Kevin Thompson, who attended Upward Bound in 1995 and 1996, described his Upward Bound summer experience as “life-changing and eye-opening.”
“I grew up in a home with economic challenges, which limits what you think is possible,” he said. Had he not attended Upward Bound, Thompson believes he’d still be living in Machias, working locally to support his family. Instead, he earned his degree in business from University of Southern Maine and has worked as a relationships manager for twenty years at WEX, a global payment processing company based in Maine—“a great career,” he said.
Now he is encouraging his children, who are twelve and fourteen, to aim for college. “Upward Bound helped my children set their sights higher, too,” he added. “It's been exponentially beneficial.”
Slideshow: A College Fair for the College Bound, a Visit from a Senator's Aide, and a Visit to the Archives

In advance of the sixtieth anniversary party, Upward Bound's operations administrator, Keith Reinemann, scoured Bowdoin's archives for mementos.

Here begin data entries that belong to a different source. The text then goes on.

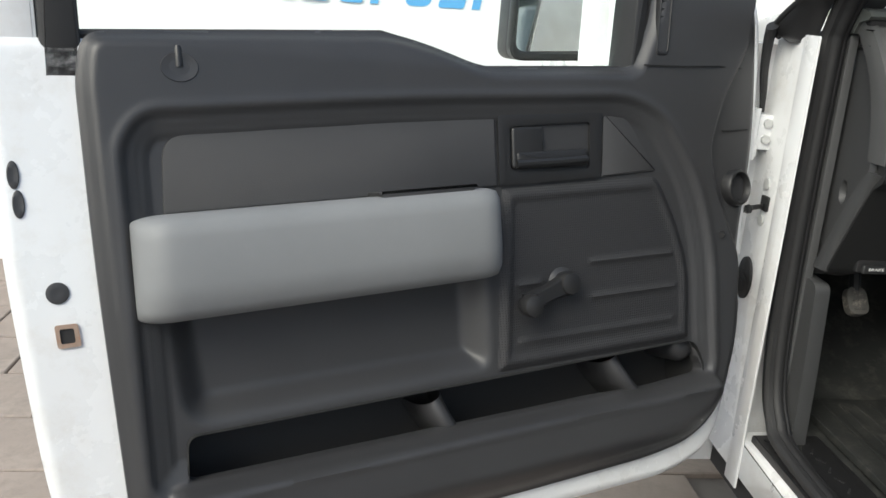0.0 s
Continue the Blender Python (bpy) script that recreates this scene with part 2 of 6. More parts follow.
def plate(pts, w0, w1, m=WORLD, bevel=0.0, seg=2, bm=None):
    """A flat-faced solid: the outline pts in u and v, from w0 (back) to w1 (front), with a rounded front edge."""
    own = bm or bmesh.new()
    n = len(pts)
    cx, cy = sum(p[0] for p in pts) / n, sum(p[1] for p in pts) / n
    rings = [(w0, 0.0)]
    if bevel:
        for j in range(seg + 1):
            a = math.pi / 2 * j / seg
            rings.append((w1 - bevel + bevel * math.sin(a), bevel * (1 - math.cos(a))))
    else:
        rings.append((w1, 0.0))
    area = sum(pts[i][0] * pts[(i + 1) % n][1] - pts[(i + 1) % n][0] * pts[i][1] for i in range(n))
    sgn = 1 if area > 0 else -1
    nor = []
    for i in range(n):
        a, b = Vector(pts[i - 1]), Vector(pts[(i + 1) % n])
        d = (b - a)
        d = Vector((-d.y, d.x)) * sgn
        nor.append(d.normalized() if d.length > 1e-9 else Vector((cx - pts[i][0], cy - pts[i][1])).normalized())
    loops = []
    for w, ins in rings:
        loops.append([own.verts.new(m @ Vector((p[0] + nor[i].x * ins, p[1] + nor[i].y * ins, w))) for i, p in enumerate(pts)])
    for a, b in zip(loops, loops[1:]):
        for i in range(n):
            own.faces.new((a[i], a[(i + 1) % n], b[(i + 1) % n], b[i]))
    own.faces.new(loops[0])
    own.faces.new(loops[-1])
    return own


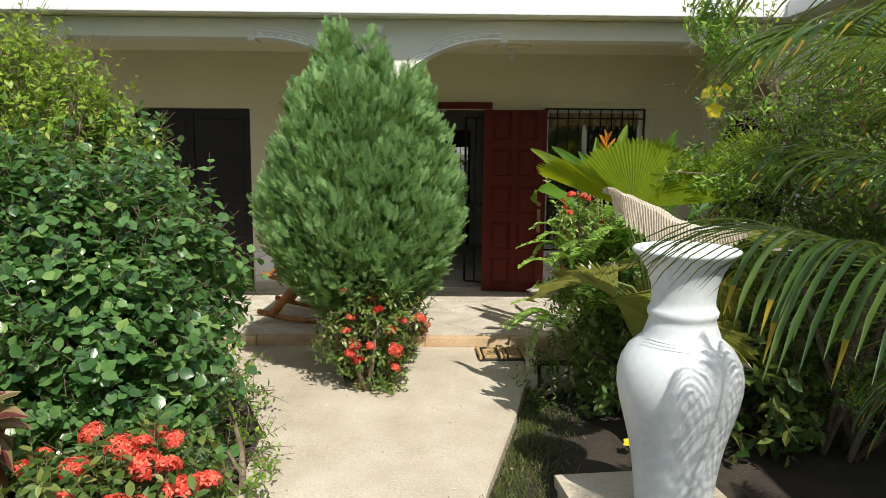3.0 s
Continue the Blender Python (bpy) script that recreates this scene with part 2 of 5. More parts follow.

He found items like old photographs, budget documents, and collections of personal student writing, some describing similar hardships that students still face fifty and sixty years later.
Besides teaching students college-prep classes in many different subjects, taking them to visit college campuses, assisting with applications and financial aid forms, Upward Bound maintains an alumni-supported fund—the Dory Vladimiroff Upward Bound Fund—to cover unexpected costs that can derail a student's best intentions.
“While celebrating the individual student and meeting them where they are is so much of what we do, we also help them get eyeglasses, clothing, and dental and doctor's visits,” Reinemann said.